Другие реалисты не были в этом так уверены. Во вьетнамском провале они видели свидетельство того, что демократия подошла к концу пути. Общественное мнение не могло свыкнуться с войной, но в то же время у него не хватало ума для разумного компромисса. Общество выдвигало политикам невозможные требования, которые заставляли их игнорировать его само. Именно так демократии и разваливаются. Луис Халле, который ранее предупреждал о том, что демократии не умеют играть в шахматы, сравнил то, что случилось во времена Карибского кризиса, с ситуацией, сложившейся примерно десятилетие спустя. В те времена иррациональная неуступчивость демократического мнения привела к отступлению русских, поскольку они «согласились с унижением, последовавшим за таким решением, на что правительство США не смогло бы, скорее всего, пойти»[52]
. Теперь же, получается, именно американцы не знали, как выйти из войны, в которой они не могли выиграть. Они были унижены, но просто не могли разумно обсуждать оставшиеся у них варианты. Халле вспомнил Токвиля, который «первым отметил то, что авторитарное правительство справляется с внешнеполитическим курсом, каким бы циничным он ни был, лучше либеральной демократии»[53]. Халле сделал и более смелые выводы. Западные либеральные общества, по его мнению, приближались к «терминальной стадии», которой рано или поздно достигала каждая демократия, начиная с Древних Афин. Пагубное сочетание безрассудности вовне и беспорядка внутри ведет демократические режимы к «моральному и политическому краху». Как только это происходит, «единственной реальной альтернативной становится авторитарное управление»[54].Липпман был не менее мрачен, хотя и более отстранен. Ему к этому времени исполнилось 84 года, жить оставалось недолго, и в апреле 1973 г. он дал интервью, в котором назвал западную демократию «сомнительным экспериментом». Современные общества достигли такой величины и такого масштаба, что демократия, по его мнению, «все больше теряла работоспособность»[55]
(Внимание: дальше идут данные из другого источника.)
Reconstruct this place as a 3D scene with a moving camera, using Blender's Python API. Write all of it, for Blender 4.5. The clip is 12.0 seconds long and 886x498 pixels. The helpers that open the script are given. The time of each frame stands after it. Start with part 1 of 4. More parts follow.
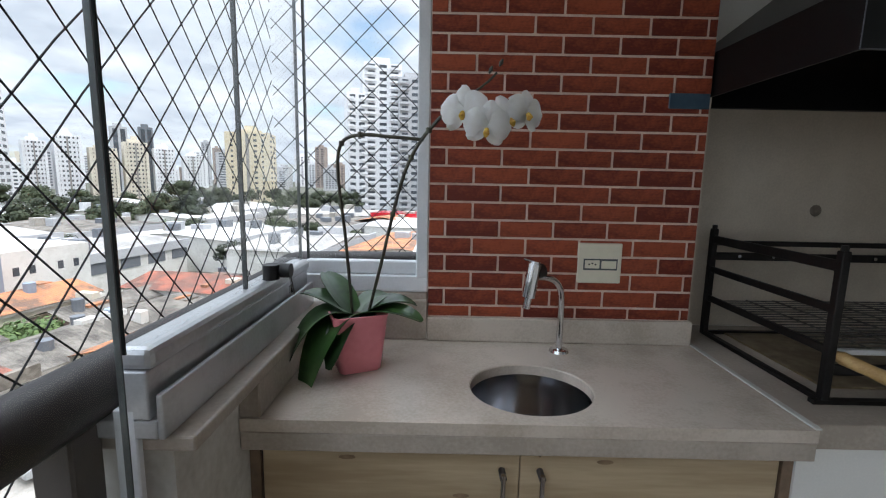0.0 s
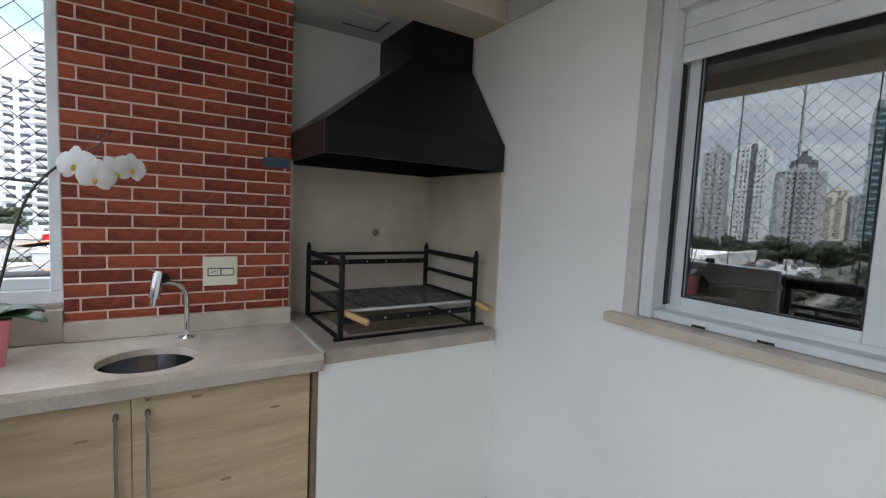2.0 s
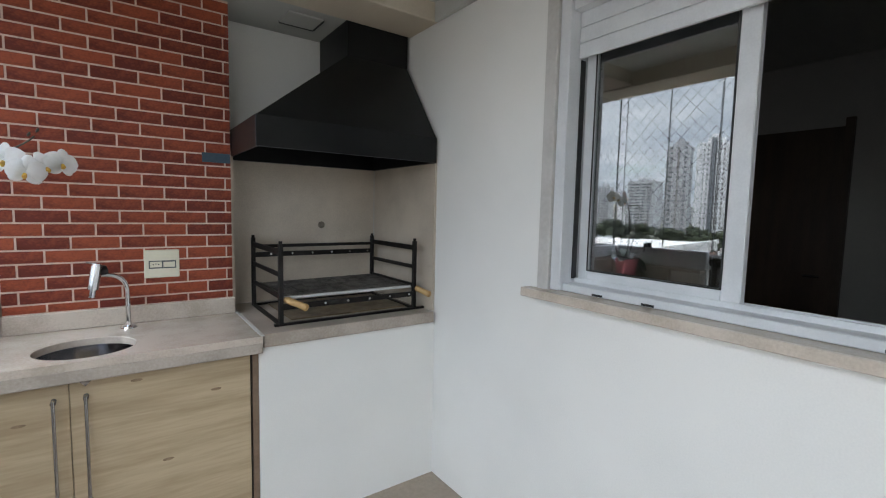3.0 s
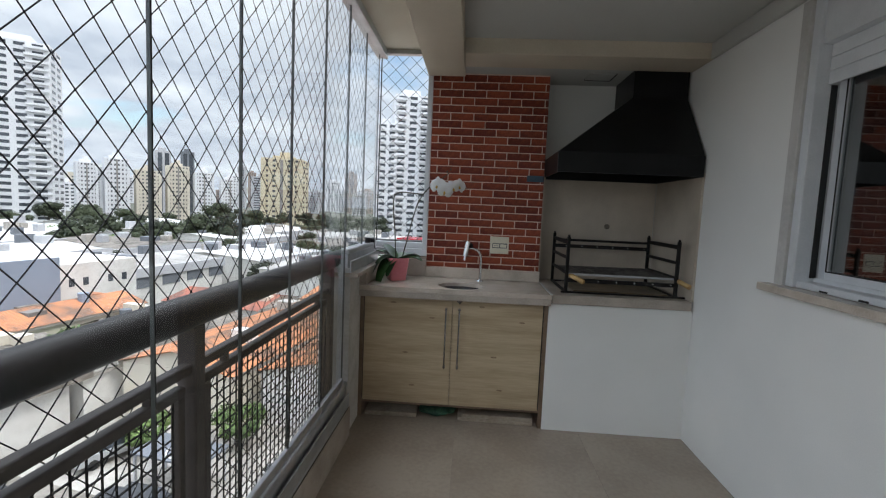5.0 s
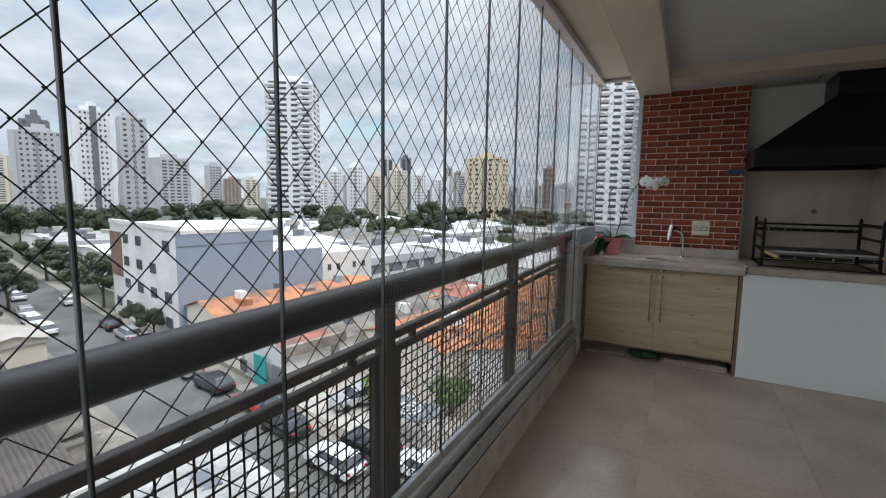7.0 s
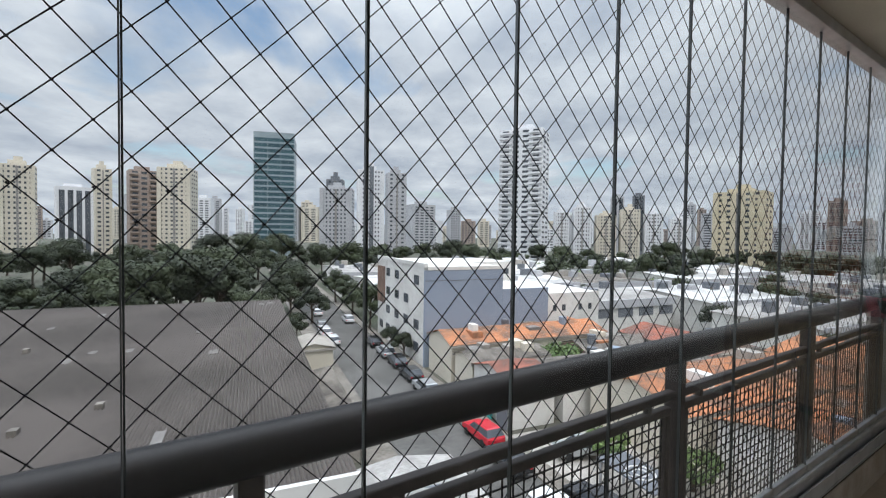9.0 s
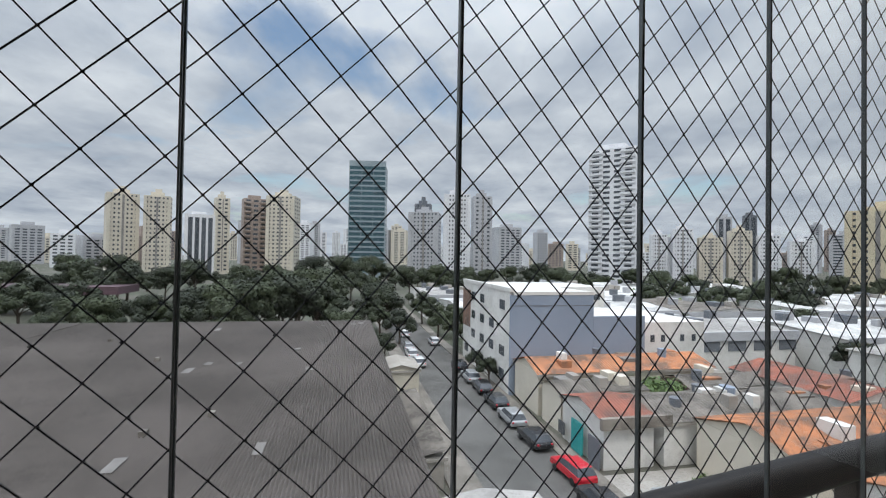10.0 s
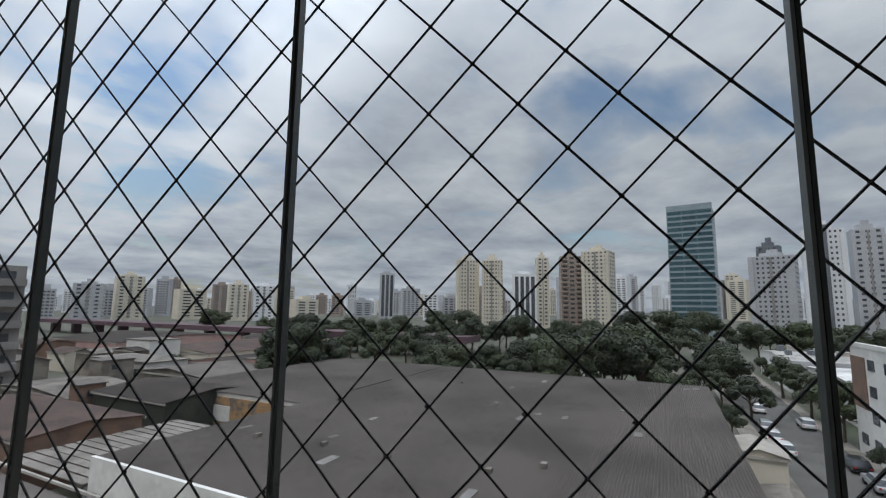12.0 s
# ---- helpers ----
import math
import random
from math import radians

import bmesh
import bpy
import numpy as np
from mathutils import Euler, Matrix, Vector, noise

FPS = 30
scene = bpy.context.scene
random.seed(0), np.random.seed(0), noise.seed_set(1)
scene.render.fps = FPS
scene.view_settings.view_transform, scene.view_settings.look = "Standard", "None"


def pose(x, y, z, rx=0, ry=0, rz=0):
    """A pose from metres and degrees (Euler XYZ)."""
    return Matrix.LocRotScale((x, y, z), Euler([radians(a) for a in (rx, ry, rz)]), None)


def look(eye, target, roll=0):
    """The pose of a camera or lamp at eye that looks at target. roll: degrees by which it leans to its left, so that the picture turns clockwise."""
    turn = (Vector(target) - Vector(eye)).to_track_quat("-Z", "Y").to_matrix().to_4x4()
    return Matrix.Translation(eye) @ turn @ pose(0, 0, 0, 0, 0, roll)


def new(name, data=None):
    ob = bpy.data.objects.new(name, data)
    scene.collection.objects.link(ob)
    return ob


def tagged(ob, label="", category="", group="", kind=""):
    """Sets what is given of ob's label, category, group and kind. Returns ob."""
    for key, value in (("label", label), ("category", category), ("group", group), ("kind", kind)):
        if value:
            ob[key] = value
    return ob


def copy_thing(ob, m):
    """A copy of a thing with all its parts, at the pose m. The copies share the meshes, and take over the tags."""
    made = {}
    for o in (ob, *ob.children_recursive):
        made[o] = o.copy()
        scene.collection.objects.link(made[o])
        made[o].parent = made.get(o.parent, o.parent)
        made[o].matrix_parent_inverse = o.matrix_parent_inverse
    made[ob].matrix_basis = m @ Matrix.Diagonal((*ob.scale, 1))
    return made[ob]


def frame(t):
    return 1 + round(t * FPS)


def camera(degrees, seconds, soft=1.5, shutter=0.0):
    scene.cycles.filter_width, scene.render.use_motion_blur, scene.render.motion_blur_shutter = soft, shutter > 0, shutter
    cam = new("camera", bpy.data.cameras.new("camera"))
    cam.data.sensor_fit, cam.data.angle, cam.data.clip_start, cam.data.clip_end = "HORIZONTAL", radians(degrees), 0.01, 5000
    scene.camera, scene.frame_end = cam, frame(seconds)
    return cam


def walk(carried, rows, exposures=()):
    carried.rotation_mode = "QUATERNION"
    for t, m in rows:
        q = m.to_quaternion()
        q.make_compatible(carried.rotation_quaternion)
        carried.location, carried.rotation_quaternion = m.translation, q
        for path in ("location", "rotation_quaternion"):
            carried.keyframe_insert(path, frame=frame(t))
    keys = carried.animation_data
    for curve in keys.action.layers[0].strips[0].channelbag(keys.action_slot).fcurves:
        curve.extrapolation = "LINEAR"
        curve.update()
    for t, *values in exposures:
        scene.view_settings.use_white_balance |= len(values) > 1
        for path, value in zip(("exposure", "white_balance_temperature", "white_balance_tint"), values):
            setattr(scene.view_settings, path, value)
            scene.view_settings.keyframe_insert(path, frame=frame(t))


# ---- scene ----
cam = camera(89.1, 12.0, soft=1.15)
PATH = [
    (0.0, pose(-0.013, 0.066, 1.406, 81.52, -1.15, 0.26)),
    (0.5, pose(-0.021, -0.154, 1.443, 82.82, -1.77, -7.55)),
    (1.0, pose(-0.005, -0.356, 1.483, 83.58, -1.88, -15.49)),
    (1.5, pose(0.127, -0.557, 1.492, 84.29, -1.89, -21.29)),
    (2.0, pose(0.246, -0.732, 1.472, 85.21, -2.68, -32.23)),
    (2.5, pose(0.261, -0.871, 1.459, 85.28, -1.95, -40.96)),
    (3.0, pose(0.328, -0.947, 1.433, 85.11, -1.28, -35.61)),
    (3.5, pose(0.395, -1.038, 1.406, 84.78, -1.82, -19.96)),
    (5.5, pose(0.233, -2.249, 1.412, 84.84, -2.29, 8.92)),
    (6.0, pose(0.284, -2.597, 1.398, 84.72, -2.06, 15.48)),
    (6.5, pose(0.306, -2.934, 1.394, 84.34, -1.87, 19.58)),
    (7.0, pose(0.345, -3.208, 1.399, 83.56, -0.80, 28.22)),
    (7.5, pose(0.471, -3.421, 1.369, 82.66, -0.95, 36.99)),
    (9.5, pose(0.295, -3.643, 1.590, 90.15, -0.88, 60.96)),
    (10.0, pose(0.205, -3.577, 1.657, 90.98, -1.03, 67.15)),
    (10.5, pose(0.088, -3.572, 1.590, 92.40, -0.85, 81.11)),
    (11.0, pose(-0.021, -3.657, 1.619, 95.28, -0.93, 92.73)),
    (11.5, pose(-0.083, -3.752, 1.630, 97.38, -0.93, 100.42)),
    (12.0, pose(-0.116, -3.818, 1.630, 97.35, -0.70, 105.76)),
]
EXPOSURES = [(0.0, 0.38), (0.5, 0.50), (1.0, 0.58), (1.5, 0.72), (2.0, 0.94), (2.5, 1.34), (3.0, 1.26), (3.5, 0.76), (5.5, 0.17), (6.5, 0.07), (7.5, -0.05), (9.5, -0.34), (10.5, -0.56), (11.2, -0.80), (12.0, -0.90)]
walk(cam, PATH, EXPOSURES)

# ---- light ----
SUN_AZ, SUN_EL = -112.0, 58.0   # compass of the sun: degrees from +y towards -x; height
world = bpy.data.worlds.new("sky")
scene.world = world
world.use_nodes = True
wt = world.node_tree
wt.nodes.clear()


def wnode(kind, **kw):
    n = wt.nodes.new(kind)
    for k, v in kw.items():
        n.inputs[k].default_value = v
    return n


w_out = wnode("ShaderNodeOutputWorld")
w_bg = wnode("ShaderNodeBackground", Strength=0.10)
sky = wnode("ShaderNodeTexSky")
sky.sky_type = "NISHITA"
sky.sun_disc = False
sky.sun_elevation = radians(SUN_EL)
sky.sun_rotation = radians(-SUN_AZ)
sky.air_density, sky.dust_density = 1.2, 1.5
tc = wnode("ShaderNodeTexCoord")
sep = wnode("ShaderNodeSeparateXYZ")
wt.links.new(tc.outputs["Generated"], sep.inputs[0])
lift = wnode("ShaderNodeMath")
lift.operation = "MAXIMUM"
lift.inputs[1].default_value = 0.0
wt.links.new(sep.outputs[2], lift.inputs[0])
lift2 = wnode("ShaderNodeMath")
lift2.operation = "ADD"
lift2.inputs[1].default_value = 0.16
wt.links.new(lift.outputs[0], lift2.inputs[0])
comb = wnode("ShaderNodeCombineXYZ")
for i in (0, 1):
    dv = wnode("ShaderNodeMath")
    dv.operation = "DIVIDE"
    wt.links.new(sep.outputs[i], dv.inputs[0])
    wt.links.new(lift2.outputs[0], dv.inputs[1])
    wt.links.new(dv.outputs[0], comb.inputs[i])
n_big = wnode("ShaderNodeTexNoise", Scale=0.85, Detail=9.0, Roughness=0.55, Distortion=0.25)
n_tone = wnode("ShaderNodeTexNoise", Scale=1.7, Detail=6.0, Roughness=0.6)
drift = wnode("ShaderNodeVectorRotate", Angle=radians(28))
drift.rotation_type = "Z_AXIS"
wt.links.new(comb.outputs[0], drift.inputs["Vector"])
wt.links.new(drift.outputs[0], n_big.inputs["Vector"])
wt.links.new(drift.outputs[0], n_tone.inputs["Vector"])
cover = wnode("ShaderNodeValToRGB")
cover.color_ramp.elements[0].position, cover.color_ramp.elements[0].color = 0.335, (0.05, 0.05, 0.05, 1)
cover.color_ramp.elements[1].position, cover.color_ramp.elements[1].color = 0.44, (1, 1, 1, 1)
wt.links.new(n_big.outputs["Fac"], cover.inputs[0])
tone = wnode("ShaderNodeValToRGB")
tone.color_ramp.elements[0].position, tone.color_ramp.elements[0].color = 0.30, (4.8, 5.5, 6.8, 1)
tone.color_ramp.elements[1].position, tone.color_ramp.elements[1].color = 0.68, (9.5, 10.0, 10.9, 1)
wt.links.new(n_tone.outputs["Fac"], tone.inputs[0])
blend = wnode("ShaderNodeMix")
blend.data_type = "RGBA"
wt.links.new(cover.outputs[0], blend.inputs[0])
blue = wnode("ShaderNodeVectorMath")
blue.operation = "SCALE"
blue.inputs["Scale"].default_value = 1.8
wt.links.new(sky.outputs[0], blue.inputs[0])
wt.links.new(blue.outputs[0], blend.inputs[6])
wt.links.new(tone.outputs[0], blend.inputs[7])
high = wnode("ShaderNodeMath")
high.operation = "POWER"
high.inputs[1].default_value = 4.0
wt.links.new(lift.outputs[0], high.inputs[0])
zen = wnode("ShaderNodeMath")
zen.operation = "MULTIPLY_ADD"
zen.inputs[1].default_value, zen.inputs[2].default_value = 5.2, 0.95
wt.links.new(high.outputs[0], zen.inputs[0])
scale = wnode("ShaderNodeVectorMath")
scale.operation = "SCALE"
wt.links.new(blend.outputs[2], scale.inputs[0])
wt.links.new(zen.outputs[0], scale.inputs["Scale"])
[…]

. Она была попросту слишком неповоротливой, чтобы понять, как спастись от проблем, которые сама сотворила. Родоначальник реалистического направления Ганс Моргентау увидел в этой ситуации некоторые признаки настоящей трагедии. Как и Арон, он хотел, чтобы демократия научилась на своих ошибках и перестроилась, став более реалистичной. Но она вечно отставала от графика. Демократии, которые понимают необходимость воздержания, обычно уже прошли ту точку, когда они знают, как им воспользоваться. В этом-то и заключается трагедия: «Когда [демократическое общество] еще можно спасти реконструктивными демократическими мерами, то кажется, что в них нет нужды, а когда нужда становится очевидной, применять их слишком поздно»[56]. Пространство, на котором демократии могли бы учиться на своих ошибках, стало исчезающе небольшим. Когда ошибки достаточно серьезны, чтобы на них учиться, они обычно слишком серьезны, чтобы от них оправиться.Этот взгляд разделялся и самым важным публичным интеллектуалом тех времен Генри Киссинджером. Киссинджер, человек поразительной интеллектуальной самоуверенности и политической беспощадности, при администрации Никсона стал главным по вопросам международной политики. Сам он считал, что должен перенастроить применение американской власти в соответствии с более реалистическими принципами. Следовало оставить в прошлом тотальную защиту демократии и заменить ее гибкой стратегией приспособления к возможному. Киссинджер не хотел представлять друзей демократии, как и ее врагов, в виде неизменных объединений; он хотел играть на их противоречиях. По словам одного комментатора, он был не столько реалистом, сколько «оппортунистом». Он считал, что можно эксплуатировать разные ситуации; по его собственным словам, он пытался «сохранить возможность выбора несмотря на давление обстоятельств» (цит. по: [Ferguson, 2010, р. 173]).